Notice how once we found the pangolin the first time, it is much easier when we realize we’re on the same path? We don’t have to find the Sunda pangolin anymore, we just have to find the page for Indonesia, which is likely to be linked in lots of places, and then follow the path to the pangolin.

Try surfing for the Sunda pangolin yourself, or, if it is getting too easy, just click random link once, remember the page, maybe write it down, and then try to navigate back to it when you click random link again. The link surfing game is a great way to test your reasoning about how things might be connected, and be creative and logical about how to link two literally random topics. The connections are there, all you have to do is surf them.

The Bottle Imp and the Limits of Logic

Logic! It’s fantastically useful stuff. Use it all the time for sorting out your options, thinking up plans, and generally making your life easier. There’s some very real limits to it, though, and whether an idea checks out logically doesn’t always have anything to do with its relevance to the real world. Here’s the test: can this idea be used to predict what will happen?

vintage photo of a dog in a top hat and white tie suit
Very dapper, but will this dog hunt? (Also proof that dogs have been putting up with the human impulse to dress them in clothes for a very long time.)

There’s a Robert Louis Stevenson story called The Bottle Imp. Go read it in this collection, here, if you like. No plot spoilers, but I will be discussing the premise of the story, so if you want to read it before we get to that, do. The main idea of the story is this: there’s a bottle that contains an evil imp. It can grant any wish except to prolong the bottle owner’s life, and if you die with the bottle in your possession, you go straight to Hell. The only way you can get rid of the bottle is to sell it to someone for less than you paid for it. Here’s where it gets interesting.

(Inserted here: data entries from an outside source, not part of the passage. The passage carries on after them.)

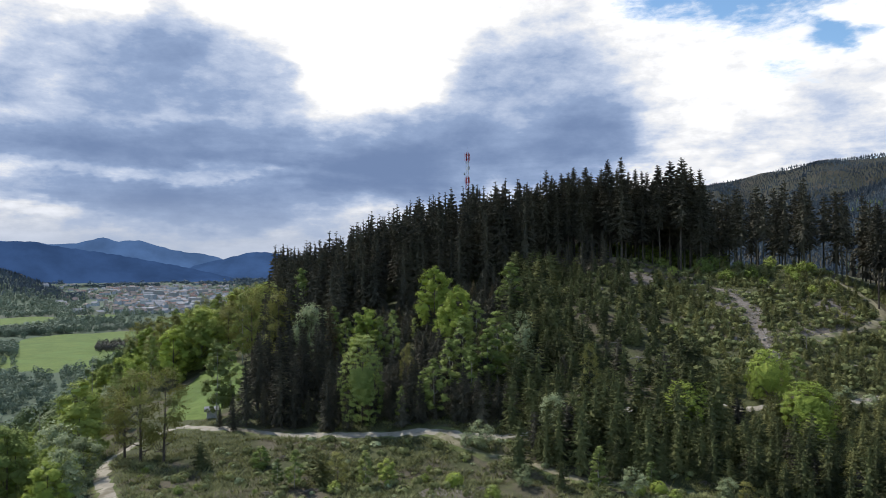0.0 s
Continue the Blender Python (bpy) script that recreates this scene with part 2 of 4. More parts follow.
EARTH = mottled("bare_earth", (0.13, 0.108, 0.09), (0.24, 0.212, 0.185), 0.6, 0.95, (0.12, 0.105, 0.07), 7.0, 0.2)
GRASSY = mottled("grassy_track", (0.066, 0.076, 0.046), (0.11, 0.115, 0.072), 0.08, 0.95, (0.19, 0.175, 0.125), 8.0, 0.08)
VERGE = mottled("short_verge_grass", (0.090, 0.112, 0.036), (0.140, 0.160, 0.055), 0.6, 0.95, (0.135, 0.120, 0.072), 7.0, 0.08)
ASPHALT = mottled("valley_road_asphalt", (0.12, 0.12, 0.125), (0.17, 0.17, 0.17), 0.2)


# ---- mesh helpers ----
def mesh(name, V, F, mat=None):
    """A triangle mesh from arrays of corners and triangles."""
    me = bpy.data.meshes.new(name)
    V, F = np.asarray(V, np.float32), np.asarray(F, np.int32)
    me.vertices.add(len(V))
    me.vertices.foreach_set("co", V.ravel())
    me.loops.add(F.size)
    me.loops.foreach_set("vertex_index", F.ravel())
    me.polygons.add(len(F))
    me.polygons.foreach_set("loop_start", np.arange(0, F.size, 3, dtype=np.int32))
    me.update(calc_edges=True)
    if name not in ("ground", "road", "verge", "field", "trunk", "branch", "forest_floor", "bare_earth"):
        me.shade_flat()
    if mat:
        me.materials.append(mat)
    return me


def join(pieces):
    """Joins (V, F) pairs into one."""
    Vs, Fs, k = [], [], 0
    for V, F in pieces:
        Vs.append(V)
        Fs.append(np.asarray(F) + k)
        k += len(V)
    return np.concatenate(Vs), np.concatenate(Fs)


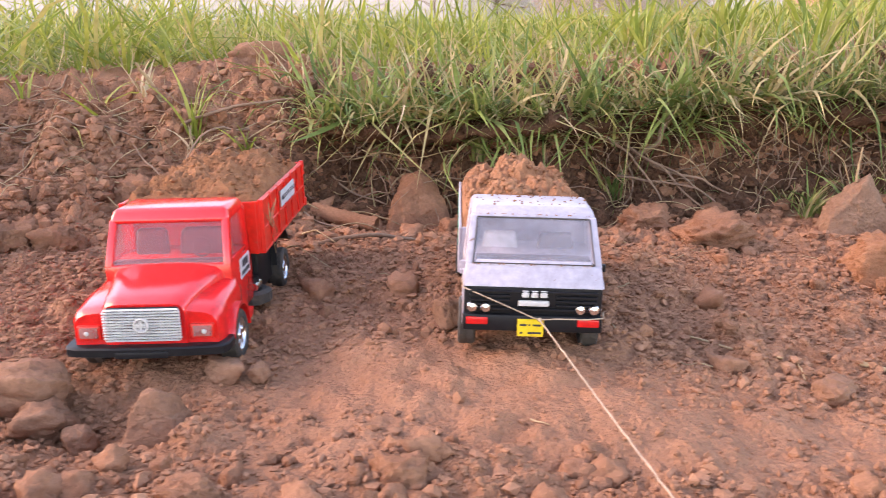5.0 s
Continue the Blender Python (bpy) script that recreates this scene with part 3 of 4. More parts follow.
# ---- toy trucks ----
RED_POSE = pose(-0.1201, 0.5167, 0.0122, 0, 1.05, -3.45)
WHITE_POSE = pose(0.0812, 0.5073, 0.0139, 0, 4.13, -4.15)


def wheel(parent, x, y, z, r, w, outward, rim_material, rim_label, bolts=6):
    """A treaded tyre with a rim that faces outward (1: +x, -1: -x)."""
    bm = bmesh.new()
    h = w / 2
    lathe(bm, [(-h * 0.75, r * 0.62), (-h, r * 0.72), (-h, r * 0.90), (-h * 0.8, r), (-h * 0.12, r), (0, r * 0.965), (h * 0.12, r), (h * 0.8, r), (h, r * 0.90), (h, r * 0.72), (h * 0.75, r * 0.62)], (x, y, z), "x", 40, r * 0.035)
    tyre = part("tyre", bm, TYRE, parent, "dusty black treaded tyre", 30)
    bm = bmesh.new()
    o = outward
    lathe(bm, [(-o * h * 0.6, r * 0.05), (-o * h * 0.6, r * 0.64), (o * h * 0.85, r * 0.66), (o * h * 0.9, r * 0.58), (o * h * 0.45, r * 0.5), (o * h * 0.45, r * 0.28), (o * h * 0.85, r * 0.22), (o * h * 0.9, r * 0.05)], (x, y, z), "x", 28)
    for k in range(bolts):
        a = 2 * math.pi * k / bolts
        c = Vector((x + o * h * 0.6, y + r * 0.42 * math.cos(a), z + r * 0.42 * math.sin(a)))
        lathe(bm, [(-o * h * 0.2, r * 0.02), (-o * h * 0.2, r * 0.13), (o * h * 0.12, r * 0.12), (o * h * 0.2, r * 0.02)], c, "x", 8)
    part("rim", bm, rim_material, tyre, rim_label, 40)
    return tyre


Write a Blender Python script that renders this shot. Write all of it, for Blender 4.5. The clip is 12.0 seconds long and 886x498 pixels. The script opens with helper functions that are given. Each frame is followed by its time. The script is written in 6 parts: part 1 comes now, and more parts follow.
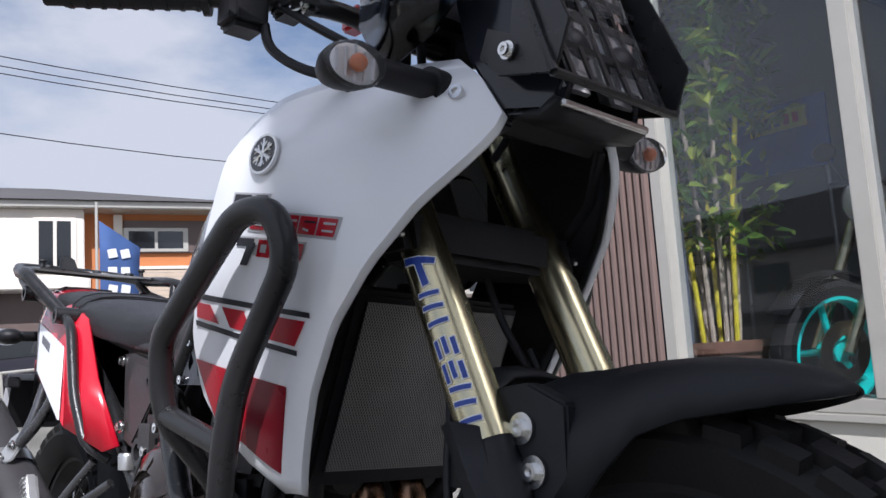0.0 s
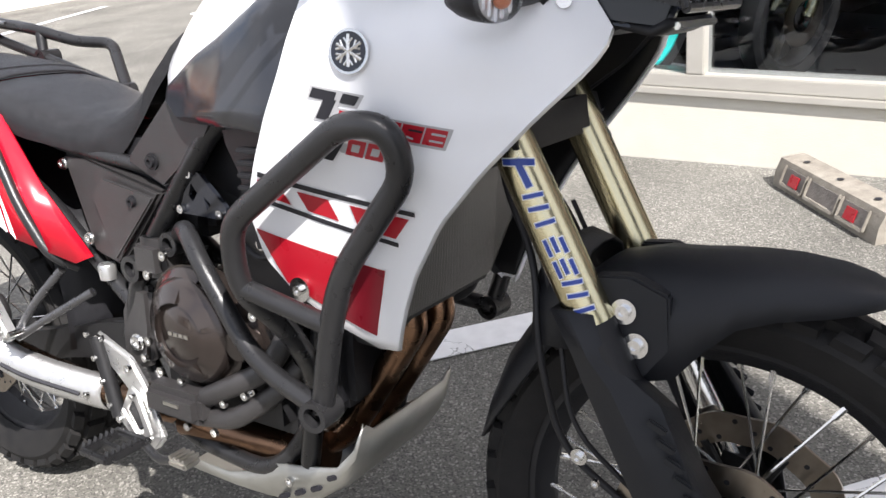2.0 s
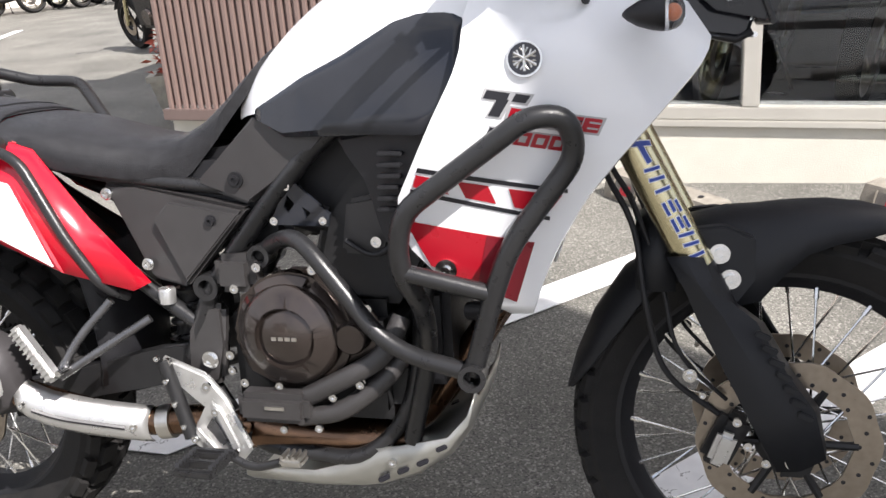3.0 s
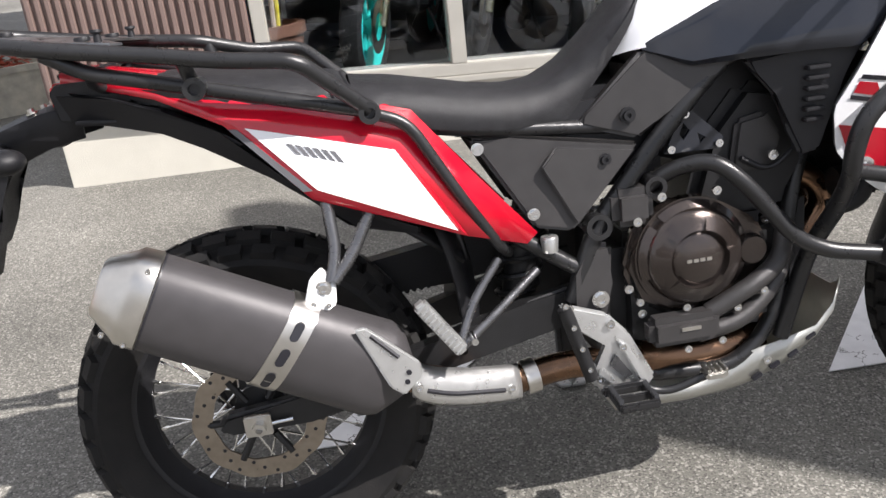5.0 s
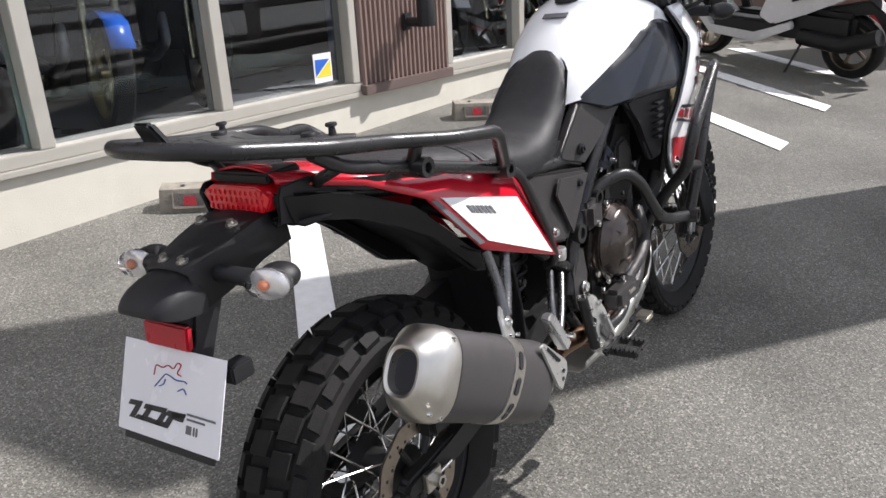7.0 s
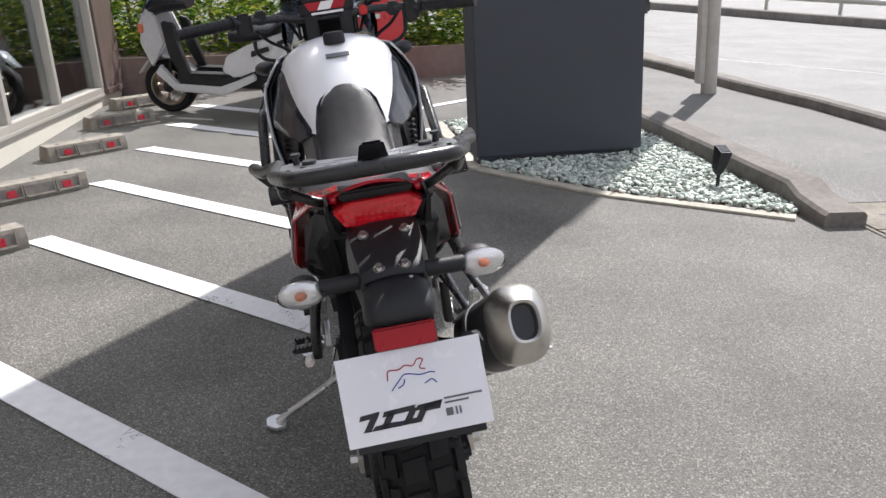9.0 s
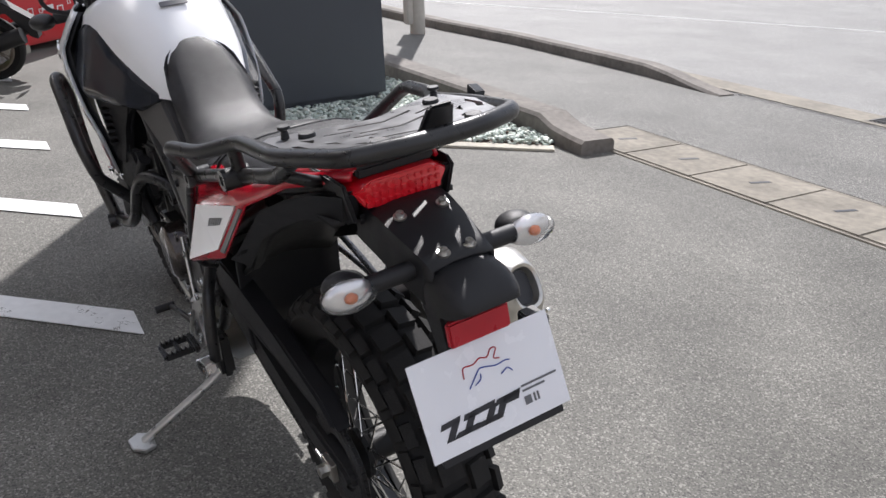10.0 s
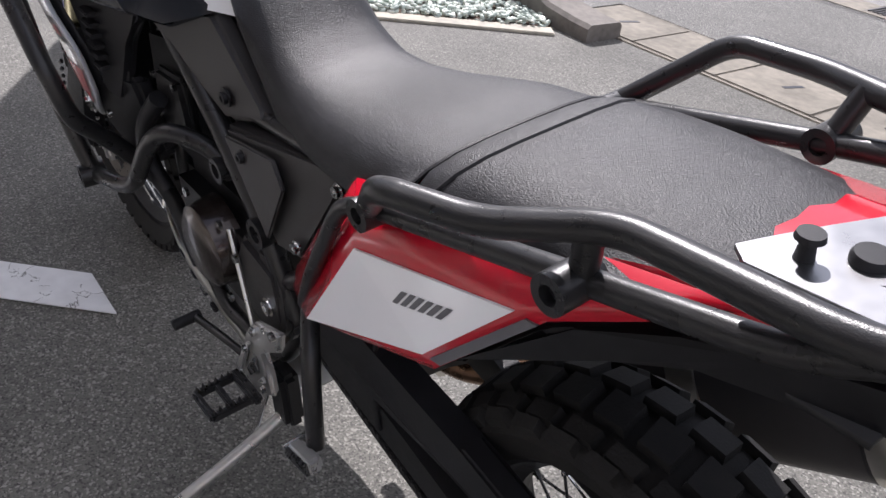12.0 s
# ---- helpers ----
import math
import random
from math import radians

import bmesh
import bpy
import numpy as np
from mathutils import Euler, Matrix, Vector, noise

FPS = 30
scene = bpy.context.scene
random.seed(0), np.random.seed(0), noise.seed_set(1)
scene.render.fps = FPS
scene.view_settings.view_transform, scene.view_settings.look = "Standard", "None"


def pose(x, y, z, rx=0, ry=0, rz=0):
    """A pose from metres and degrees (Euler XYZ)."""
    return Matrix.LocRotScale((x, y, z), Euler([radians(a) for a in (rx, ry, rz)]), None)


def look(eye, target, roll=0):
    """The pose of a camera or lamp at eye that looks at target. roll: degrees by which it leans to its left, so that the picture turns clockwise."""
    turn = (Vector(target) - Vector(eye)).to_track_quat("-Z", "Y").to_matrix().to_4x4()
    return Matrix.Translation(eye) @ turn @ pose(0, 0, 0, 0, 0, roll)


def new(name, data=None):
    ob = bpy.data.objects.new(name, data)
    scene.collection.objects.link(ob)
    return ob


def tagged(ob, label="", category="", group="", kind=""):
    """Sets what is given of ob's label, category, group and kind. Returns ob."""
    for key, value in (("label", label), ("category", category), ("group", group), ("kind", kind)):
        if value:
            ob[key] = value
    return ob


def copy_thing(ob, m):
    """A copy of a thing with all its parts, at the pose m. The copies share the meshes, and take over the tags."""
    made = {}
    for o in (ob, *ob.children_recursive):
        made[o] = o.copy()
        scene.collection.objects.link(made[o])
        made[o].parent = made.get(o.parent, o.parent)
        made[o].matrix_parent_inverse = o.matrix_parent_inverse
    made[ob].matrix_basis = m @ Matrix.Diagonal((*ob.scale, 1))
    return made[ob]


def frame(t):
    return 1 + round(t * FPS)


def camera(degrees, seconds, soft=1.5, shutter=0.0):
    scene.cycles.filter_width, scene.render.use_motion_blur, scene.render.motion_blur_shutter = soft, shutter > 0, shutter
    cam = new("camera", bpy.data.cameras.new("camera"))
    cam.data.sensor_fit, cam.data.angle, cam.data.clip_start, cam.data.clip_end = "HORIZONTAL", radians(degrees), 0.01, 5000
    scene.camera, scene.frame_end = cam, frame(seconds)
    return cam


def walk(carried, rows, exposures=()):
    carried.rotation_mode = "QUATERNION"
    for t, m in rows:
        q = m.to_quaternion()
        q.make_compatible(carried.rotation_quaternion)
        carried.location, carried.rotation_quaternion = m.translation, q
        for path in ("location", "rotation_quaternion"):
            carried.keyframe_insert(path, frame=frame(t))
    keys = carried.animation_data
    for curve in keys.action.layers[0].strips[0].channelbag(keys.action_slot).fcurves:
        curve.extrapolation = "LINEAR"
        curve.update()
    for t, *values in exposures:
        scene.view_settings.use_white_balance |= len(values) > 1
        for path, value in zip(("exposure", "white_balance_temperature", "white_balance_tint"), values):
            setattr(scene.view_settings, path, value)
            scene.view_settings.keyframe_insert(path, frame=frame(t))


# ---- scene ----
LEAN = Matrix.Rotation(radians(-5.0), 4, "X")  # the motorcycle leans on its side stand
PATH = [
    (0, (2.065, -0.612, 0.738), (0.56, 0.68, 0.996), -3.7),
    (0.3, (2.038, -0.604, 0.76), (0.54, 0.717, 0.867), -3.2),
    (0.5, (2.01, -0.61, 0.81), (0.522, 0.727, 0.785), -2.8),
    (0.6, (2.0, -0.612, 0.866), (0.511, 0.716, 0.723), -2.6),
    (1, (1.978, -0.675, 1.009), (0.571, 0.669, 0.547), -2.6),
    (1.5, (1.95, -0.782, 1.087), (0.684, 0.602, 0.392), -3.9),
    (2, (1.823, -0.875, 1.095), (0.758, 0.666, 0.395), -5.2),
    (2.5, (1.65, -1.09, 1.118), (0.957, 0.671, 0.472), -4.8),
    (3, (1.398, -1.293, 1.108), (0.9, 0.537, 0.474), -4.5),
    (3.5, (1.176, -1.421, 1.124), (0.804, 0.424, 0.446), -4.9),
    (3.7, (1.061, -1.484, 1.124), (0.758, 0.373, 0.444), -5.1),
    (5.3, (0.024, -1.35, 1.173), (0.405, 0.457, 0.405), -6.0),
    (5.5, (-0.099, -1.305, 1.192), (0.413, 0.462, 0.405), -5.6),
    (6, (-0.395, -1.125, 1.254), (0.452, 0.448, 0.354), -5.1),
    (6.5, (-0.692, -0.983, 1.297), (0.531, 0.372, 0.478), -3.6),
    (6.7, (-0.833, -0.944, 1.312), (0.519, 0.307, 0.533), -3.7),
    (8.3, (-1.573, -0.275, 1.326), (0.314, -0.118, 0.681), 0.4),
    (8.5, (-1.587, -0.145, 1.309), (0.31, -0.106, 0.676), -1.8),
    (9, (-1.55, 0.168, 1.329), (0.318, -0.098, 0.666), -3.0),
    (9.5, (-1.445, 0.42, 1.326), (0.314, -0.211, 0.614), -1.8),
    (10, (-1.209, 0.606, 1.328), (0.364, -0.328, 0.52), -1.6),
    (10.5, (-0.983, 0.692, 1.352), (0.432, -0.457, 0.529), -0.9),
    (11, (-0.779, 0.67, 1.356), (0.524, -0.534, 0.432), -0.3),
    (11.5, (-0.578, 0.646, 1.335), (0.801, -0.401, 0.333), 1.1),
    (12, (-0.294, 0.638, 1.264), (0.966, -0.443, 0.148), 4.5),
]
EXPOSURE = [(0, 0.14, 5850, 14), (0.5, 0.79, 6050, 13), (1.0, 0.99, 6250, 13), (2.0, 0.97, 6350, 13), (3.0, 0.90, 6450, 13), (4.5, 0.75, 6350, 13), (5.5, 0.65, 6450, 13), (6.5, 0.53, 6350, 13), (8.5, 0.60, 6270, 13), (10.5, 0.44, 6170, 13), (11.0, 0.21, 6120, 14), (11.5, -0.09, 6120, 15), (12, 0.61, 6170, 17)]
cam = camera(55.7, 12.0)
walk(cam, [(t, look(e, g, r)) for t, e, g, r in PATH], EXPOSURE)

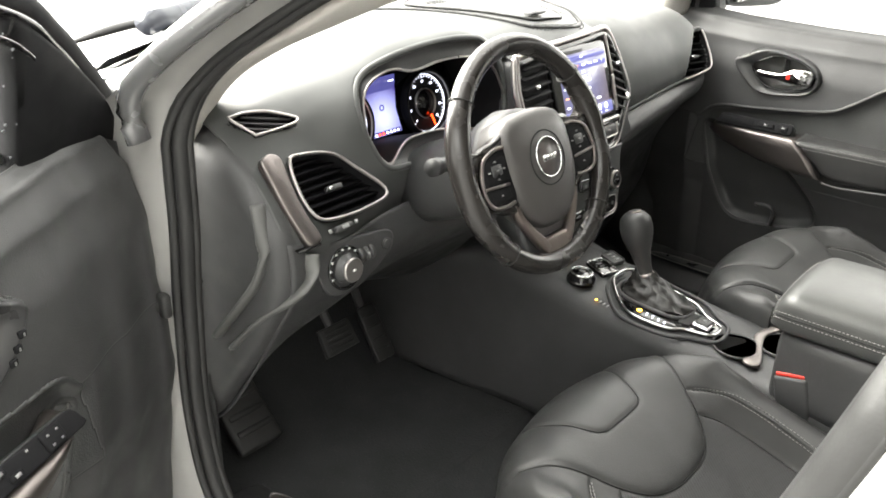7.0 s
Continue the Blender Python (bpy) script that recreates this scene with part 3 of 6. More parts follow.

A display of ancient glass bottles of various murky clear shades
Some 17th Century glass bottles in a museum. Probably not full of evil, though.

Truth and Consequences

Let’s play a game, and think about the Bottle Imp problem logically. Eventually, there’s an ultimate loser: someone stuck with the bottle who bought it for a single penny, and they can’t sell it. So, following that, the next person up, who sold it to them, bought it for two cents, and must have known that they wouldn’t be able to sell it to someone for one cent. There must have been someone above them who got it for three, but should have known that they couldn’t sell it for two, because the person who got it for two would have to convince someone to take it for one, which nobody would ever do. Theoretically, nobody should ever take the bottle for any price, because the problem of not being able to sell it for a cent should cascade up the chain of prospective bottle owners. This is, of course, assuming that everyone involved is thinking logically (and whenever you hear that phrase, you should also assume that this perfectly spherical, frictionless dog hunts perfectly spherical, frictionless partridges in a vacuum).

The trouble here is that real people just aren’t rational actors, any more than real hunting dogs are spherical and frictionless. Realistically, everybody in the chain, down to perilously close to the bottom, is probably going to think “eh, I’ve got plenty of time, and I’m sure I can find some sucker to sell the bottle to” – and, in the main, they’d probably be right. The existence of the whole idea of gambling in general testifies to the idea that people – real people – generally do a terrible job of thinking logically and rationally. If the odds could really be in your favor in the long term, casinos wouldn’t exist.

a shack by a creek, with a man and a dog sitting outside
Las Vegas in 1895, before the gambling industry really took off.
a view of the Vegas strip in 2011. Reasonably recent.
A view of the Las Vegas strip. Practically a monument to the irrationality of humans. Keep feeding those one armed bandits, guys…

Sometimes, especially when dealing with real human behavior in the real world, logic does a truly wretched job of predicting real-world outcomes and decisions. There’s a distinction between logic, and actual utility. Most of the time, logic is very useful, but sometimes, especially when you’re dealing with questions of real human behavior, not so much.